Although Patton has a large
cast of characters and a sprawling number of locations, it’s not precisely a
war epic—rather, it’s an intimate character study that plays across a massive
stage during wartime. So, while costar Karl Malden is a steady presence as
Patton’s staunchest Army ally, General Omar Bradley, other actors in the movie
serve as mirrors reflecting facets of Scott’s performance. Scott justifies this
approach with a thunderous star turn. His Patton is funny, inspiring,
intimidating, maddening, pathetic, strange, and a dozen other things, whether
he’s melodically quoting ancient poetry or impotently shooting a pistol at a
fighter plane during a strafing run.
Director Franklin J. Schaffner does a
remarkable job of keeping the story forceful and clear, often through the use
of elegantly gliding camerawork; screenwriters Francis Ford Coppola and Edmund
H. North provide brilliant dialogue and evocative vignettes; and composer Jerry
Goldsmith’s clever score uses echoed horn figures to accentuate the idea of
Patton as a figure from myth let loose on the modern world.
Yet the film’s most
indelible moment is also its simplest, the mesmerizing two-minute monologue that
starts the movie with shocking directness.
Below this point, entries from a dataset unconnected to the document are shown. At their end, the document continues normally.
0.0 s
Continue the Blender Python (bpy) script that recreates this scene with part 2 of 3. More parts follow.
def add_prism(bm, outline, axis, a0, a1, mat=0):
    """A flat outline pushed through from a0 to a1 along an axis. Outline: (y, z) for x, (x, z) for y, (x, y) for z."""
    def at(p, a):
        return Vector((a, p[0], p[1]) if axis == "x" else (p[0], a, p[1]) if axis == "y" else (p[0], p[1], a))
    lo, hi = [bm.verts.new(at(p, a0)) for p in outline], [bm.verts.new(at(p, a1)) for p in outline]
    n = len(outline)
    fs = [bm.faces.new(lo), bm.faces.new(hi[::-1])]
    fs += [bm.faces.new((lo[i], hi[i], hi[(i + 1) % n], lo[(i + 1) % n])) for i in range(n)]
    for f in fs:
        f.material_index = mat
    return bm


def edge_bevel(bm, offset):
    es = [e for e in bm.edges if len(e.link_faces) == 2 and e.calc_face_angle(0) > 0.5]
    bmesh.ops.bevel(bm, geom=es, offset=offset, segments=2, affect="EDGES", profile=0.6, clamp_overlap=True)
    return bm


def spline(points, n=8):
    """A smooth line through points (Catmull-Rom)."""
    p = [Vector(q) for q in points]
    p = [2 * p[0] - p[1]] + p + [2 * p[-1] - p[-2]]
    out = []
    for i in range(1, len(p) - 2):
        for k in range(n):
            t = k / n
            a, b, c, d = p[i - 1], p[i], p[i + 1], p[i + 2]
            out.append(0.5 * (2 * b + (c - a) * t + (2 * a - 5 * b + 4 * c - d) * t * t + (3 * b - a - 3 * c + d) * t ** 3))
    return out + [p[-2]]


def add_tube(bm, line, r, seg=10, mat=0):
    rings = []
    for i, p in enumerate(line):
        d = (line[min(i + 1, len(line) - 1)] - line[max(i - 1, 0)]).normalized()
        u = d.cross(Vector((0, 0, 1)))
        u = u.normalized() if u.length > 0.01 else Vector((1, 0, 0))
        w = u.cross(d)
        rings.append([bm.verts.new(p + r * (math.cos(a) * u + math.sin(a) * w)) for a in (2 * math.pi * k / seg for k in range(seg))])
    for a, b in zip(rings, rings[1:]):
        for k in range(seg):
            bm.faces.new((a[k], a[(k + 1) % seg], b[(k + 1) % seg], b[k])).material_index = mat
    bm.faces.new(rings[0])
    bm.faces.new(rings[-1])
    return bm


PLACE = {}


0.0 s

Stepping in front of a gigantic
American flag, an ornately uniformed Patton barks out a hard-driving, vulgar
speech about American can-do spirit, featuring a line that epitomizes the
character’s philosophy: “No bastard every won a war by dying for his country—he
won it by making the other poor dumb bastard die for his country.” FYI, Scott
returned to his Oscar-winning role years later for an underwhelming TV
miniseries, The Last Days of Patton
(1986), though few consider that project a true sequel to the 1970 movie.